Spidla recovered from the fainting spell, while Czech diplomats were still busy trying to control the damage. European Commission President Romano Prodi gave Prague until Wednesday to name a replacement, and the Czechs announced then that their current envoy to the EU, Pavel Telicka, was the new nominee.
Milos Kuzvart stepped down as Prague's nominee for the European Commission
Kuzvart (photo) said he stepped down because he didn't enjoy enough support from the Czech Republic's governing coalition, who had nominated him in a 17-11 cabinet vote. Foreign Minister Cyril Svoboda, in particular, exchanged insults with the former environment minister on more than one occasion, though he said he had backed Kuzvart. But the rumor mill has it that Kuzvart's English skills just weren't up to the job in Brussels, despite earlier claims that he spoke the language fluently. Other observers said Kuzvart was unhappy with being allocated shadow commissioner for consumer affairs.

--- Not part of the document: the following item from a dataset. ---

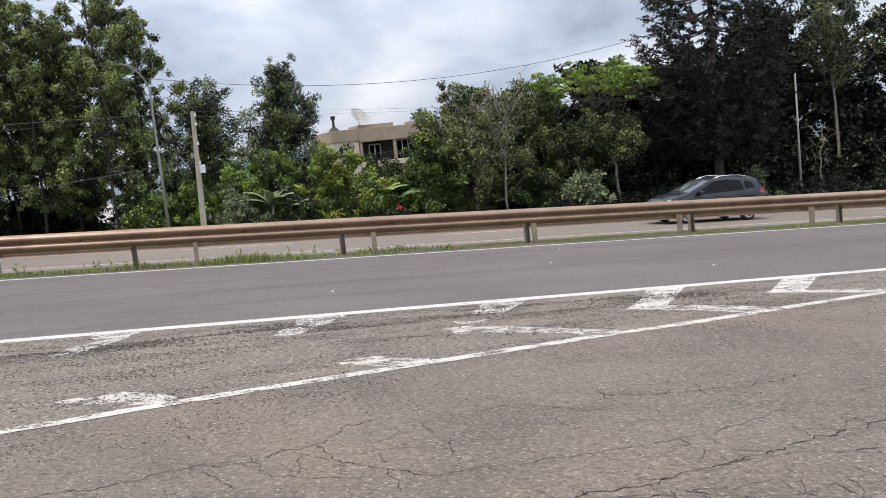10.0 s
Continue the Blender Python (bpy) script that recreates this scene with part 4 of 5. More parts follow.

Kuzvart wasn't the only one who was disgruntled. Several of the 10 candidates from the Eastern and Southern European countries pegged to join the EU on May 1 were too after Prodi announced on February 18 that they would be sent to Brussels just to learn the ropes from current commission members.
The 10 newcomers are all political or diplomatic heavyweights at home. Some of them, like Czech designate Telicka (photo), already know Brussels well after having negotiated their country's accession to the EU.
Latvian candidate Sandra Kalniete, a career diplomat, put on a brave face after being assigned to the agriculture department. "I have no economic background and I was aspiring to a different area," she told the EUObserver Web site. She said she saw it as a challenge.
Well-paid work experience
Like the other commissioners, old and new, Kalniete will be paid €18,000 ($22,400) monthly, plus generous benefits and a chauffeur-driven limo. Until the current commission completes its term in October and a 25-member commission takes over, each of the newcomers will have their own office and voting rights, but their main task will be to learn how things are done at EU headquarters.
The commission has rejected allegations that the 10 shadow commissioners will be glorified interns who will be paid-generously for six months, interrupted by a long summer vacation, to do little. "Commissioners don't just handle their own portfolios and there will be plenty of PR work for them to do, explaining what Europe is all about in their own countries," one EU official was quoted by Britain's Guardian newspaper. "They are certainly not going to be doing nothing."
But Lithuanian candidate Dalia Grybauskaite, an economist and currently her country's finance minister, complained about being expected to "shadow" the commissioner for education and culture. "I'm coming here to work, not to sit around and have a vacation," she said.